Data section ->
┏━━

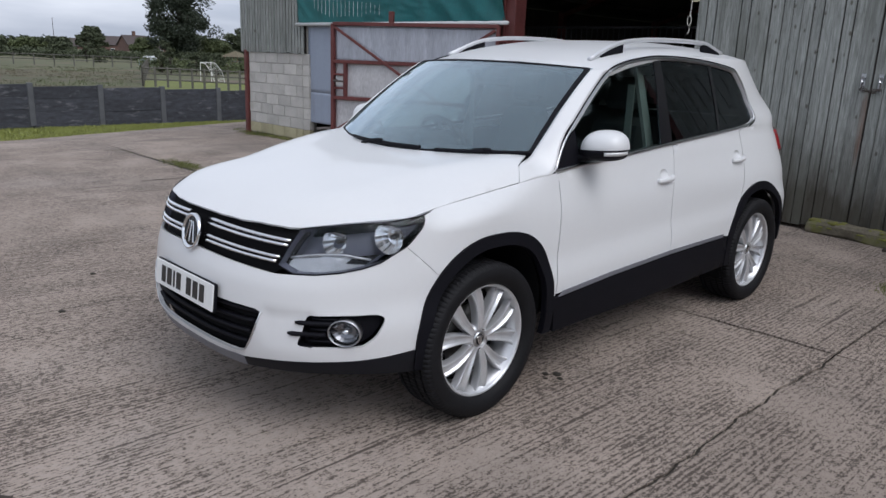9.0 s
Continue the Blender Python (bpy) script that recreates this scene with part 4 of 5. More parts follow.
# number plate with plain bars
plate = part("number_plate", box(-.26, .26, -.006, 0, -.0555, .0555, .002), M_PLATE, car, "white front number plate with dark bars")
plate.matrix_basis = pose(0, -.912, .552, -6, 0, 0)
part("plate_holder", box(-.262, .262, .001, .016, -.058, .058, .004), M_BLACK, plate)
xs = -.20
for k, w in enumerate((.038, .042, .014, .04, None, .042, .042, .04)):
    if w is None:
        xs += .035
        continue
    part("plate_bar", box(xs, xs + w, -.0085, -.006, -.036, .036, .001), M_INK, plate)
    xs += w + .016

# lamps, fog lamps, wings, doors: both sides
TIP = (-.300, .911)
LAMP_END = [(-.352, .832), (-.318, .868), (-.303, .896)]   # blunt outer end, shared with the wing
LQ = LAMPQ + [(q_y(*p), p[1]) for p in LAMP_END] + [(q_y(*TIP), TIP[1])] + [(q_x(x, hood(x, y) - .004), hood(x, y) - .004) for x, y in ((.755, -.345), (.72, -.425), (.669, -.515), (.60, -.61), (.542, -.682))]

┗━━

What to produce -> Copy out the listing exactly as it stands, but not the pictures.

Task output ->
9.0 s
Continue the Blender Python (bpy) script that recreates this scene with part 4 of 5. More parts follow.
# number plate with plain bars
plate = part("number_plate", box(-.26, .26, -.006, 0, -.0555, .0555, .002), M_PLATE, car, "white front number plate with dark bars")
plate.matrix_basis = pose(0, -.912, .552, -6, 0, 0)
part("plate_holder", box(-.262, .262, .001, .016, -.058, .058, .004), M_BLACK, plate)
xs = -.20
for k, w in enumerate((.038, .042, .014, .04, None, .042, .042, .04)):
    if w is None:
        xs += .035
        continue
    part("plate_bar", box(xs, xs + w, -.0085, -.006, -.036, .036, .001), M_INK, plate)
    xs += w + .016

# lamps, fog lamps, wings, doors: both sides
TIP = (-.300, .911)
LAMP_END = [(-.352, .832), (-.318, .868), (-.303, .896)]   # blunt outer end, shared with the wing
LQ = LAMPQ + [(q_y(*p), p[1]) for p in LAMP_END] + [(q_y(*TIP), TIP[1])] + [(q_x(x, hood(x, y) - .004), hood(x, y) - .004) for x, y in ((.755, -.345), (.72, -.425), (.669, -.515), (.60, -.61), (.542, -.682))]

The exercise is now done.